All lines below must be repeated exactly, with the pictures omitted.
····················
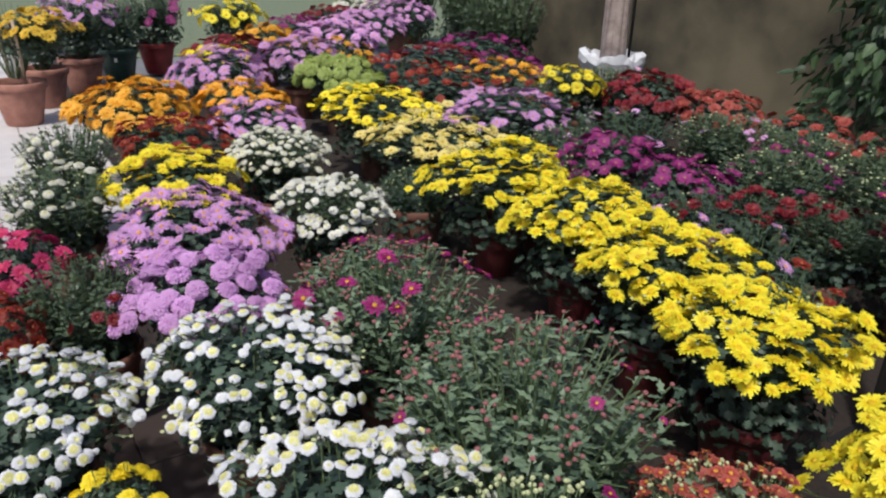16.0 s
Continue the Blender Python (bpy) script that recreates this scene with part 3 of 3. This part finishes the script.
plant("yellow_pompon_chrysanthemum", -2.5, 0.59, 0.23, 0.48, 0.19, 140, 0.0210, YELLOW_BUTTON, "yellow button chrysanthemum with trailing side stems", low=98, up=0.5, buds=YELLOW_BUDS, lump=0.2, cover=0.74, shade=0.78, apart=0.56, seed=17, pot=BROWN_CLAY)
plant("amber_chrysanthemum", -2.95, 0.64, 0.225, 0.485, 0.21, 150, 0.0255, AMBER_BUTTON, "amber yellow pompon chrysanthemum, tall and uneven", low=104, lump=0.38, cover=0.72, shade=0.78, up=0.45, apart=0.5, seed=18, pot=BROWN_CLAY)
plant("yellow_daisy_chrysanthemum", -3.50, 0.66, 0.30, 0.46, 0.21, 330, 0.0315, YELLOW_STAR, "bright yellow daisy chrysanthemum in full bloom", low=104, up=0.3, cover=0.92, apart=0.42, lobes=((80, 50, 0.18), (-80, -5, 0.2), (0, 10, 0.15)), seed=19, pot=BROWN_CLAY)
ROW = dict(low=98, skirt=0.95, drop=0.2, up=0.68, cover=0.82, apart=0.5, lump=0.3, buds=BUDS)
plant("yellow_daisy_chrysanthemum", -4.2, 0.90, 0.255, 0.49, 0.13, 155, 0.0325, YELLOW_STAR, "bright yellow daisy chrysanthemum in a long row", seed=20, pot=MAROON, pot_label="maroon plastic pot", **ROW)
plant("yellow_daisy_chrysanthemum", -4.66, 1.0, 0.265, 0.49, 0.13, 155, 0.0325, YELLOW_STAR, "bright yellow daisy chrysanthemum in a long row", seed=21, pot=MAROON, pot_label="maroon plastic pot", **ROW)
plant("yellow_daisy_chrysanthemum", -5.18, 1.13, 0.295, 0.49, 0.14, 155, 0.0340, YELLOW_STAR, "bright yellow daisy chrysanthemum in a long row", seed=22, pot=MAROON, pot_label="maroon plastic pot", **ROW)
plant("yellow_daisy_chrysanthemum", -5.82, 1.18, 0.33, 0.49, 0.14, 150, 0.0360, YELLOW_STAR, "bright yellow daisy chrysanthemum in a long row", seed=23, pot=MAROON, pot_label="maroon plastic pot", **ROW)
plant("cream_chrysanthemum", -6.60, 1.26, 0.34, 0.48, 0.14, 110, 0.0420, CREAM_STAR, "cream yellow chrysanthemum with a low broad crown", seed=24, pot=BROWN_CLAY, **ROW)
plant("yellow_daisy_chrysanthemum", -7.5, 1.39, 0.38, 0.46, 0.14, 110, 0.0420, YELLOW_STAR, "yellow daisy chrysanthemum at the end of a row", seed=25, pot=BROWN_CLAY, **ROW)
plant("green_ball_chrysanthemum", -8.75, 1.7, 0.34, 0.46, 0.16, 42, 0.058, GREEN_BALL, "green ball chrysanthemum with large round heads", apart=0.8, seed=26, pot=BROWN_CLAY, low=95, up=0.5)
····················
• **Response to the exercise**:
16.0 s
Continue the Blender Python (bpy) script that recreates this scene with part 3 of 3. This part finishes the script.
plant("yellow_pompon_chrysanthemum", -2.5, 0.59, 0.23, 0.48, 0.19, 140, 0.0210, YELLOW_BUTTON, "yellow button chrysanthemum with trailing side stems", low=98, up=0.5, buds=YELLOW_BUDS, lump=0.2, cover=0.74, shade=0.78, apart=0.56, seed=17, pot=BROWN_CLAY)
plant("amber_chrysanthemum", -2.95, 0.64, 0.225, 0.485, 0.21, 150, 0.0255, AMBER_BUTTON, "amber yellow pompon chrysanthemum, tall and uneven", low=104, lump=0.38, cover=0.72, shade=0.78, up=0.45, apart=0.5, seed=18, pot=BROWN_CLAY)
plant("yellow_daisy_chrysanthemum", -3.50, 0.66, 0.30, 0.46, 0.21, 330, 0.0315, YELLOW_STAR, "bright yellow daisy chrysanthemum in full bloom", low=104, up=0.3, cover=0.92, apart=0.42, lobes=((80, 50, 0.18), (-80, -5, 0.2), (0, 10, 0.15)), seed=19, pot=BROWN_CLAY)
ROW = dict(low=98, skirt=0.95, drop=0.2, up=0.68, cover=0.82, apart=0.5, lump=0.3, buds=BUDS)
plant("yellow_daisy_chrysanthemum", -4.2, 0.90, 0.255, 0.49, 0.13, 155, 0.0325, YELLOW_STAR, "bright yellow daisy chrysanthemum in a long row", seed=20, pot=MAROON, pot_label="maroon plastic pot", **ROW)
plant("yellow_daisy_chrysanthemum", -4.66, 1.0, 0.265, 0.49, 0.13, 155, 0.0325, YELLOW_STAR, "bright yellow daisy chrysanthemum in a long row", seed=21, pot=MAROON, pot_label="maroon plastic pot", **ROW)
plant("yellow_daisy_chrysanthemum", -5.18, 1.13, 0.295, 0.49, 0.14, 155, 0.0340, YELLOW_STAR, "bright yellow daisy chrysanthemum in a long row", seed=22, pot=MAROON, pot_label="maroon plastic pot", **ROW)
plant("yellow_daisy_chrysanthemum", -5.82, 1.18, 0.33, 0.49, 0.14, 150, 0.0360, YELLOW_STAR, "bright yellow daisy chrysanthemum in a long row", seed=23, pot=MAROON, pot_label="maroon plastic pot", **ROW)
plant("cream_chrysanthemum", -6.60, 1.26, 0.34, 0.48, 0.14, 110, 0.0420, CREAM_STAR, "cream yellow chrysanthemum with a low broad crown", seed=24, pot=BROWN_CLAY, **ROW)
plant("yellow_daisy_chrysanthemum", -7.5, 1.39, 0.38, 0.46, 0.14, 110, 0.0420, YELLOW_STAR, "yellow daisy chrysanthemum at the end of a row", seed=25, pot=BROWN_CLAY, **ROW)
plant("green_ball_chrysanthemum", -8.75, 1.7, 0.34, 0.46, 0.16, 42, 0.058, GREEN_BALL, "green ball chrysanthemum with large round heads", apart=0.8, seed=26, pot=BROWN_CLAY, low=95, up=0.5)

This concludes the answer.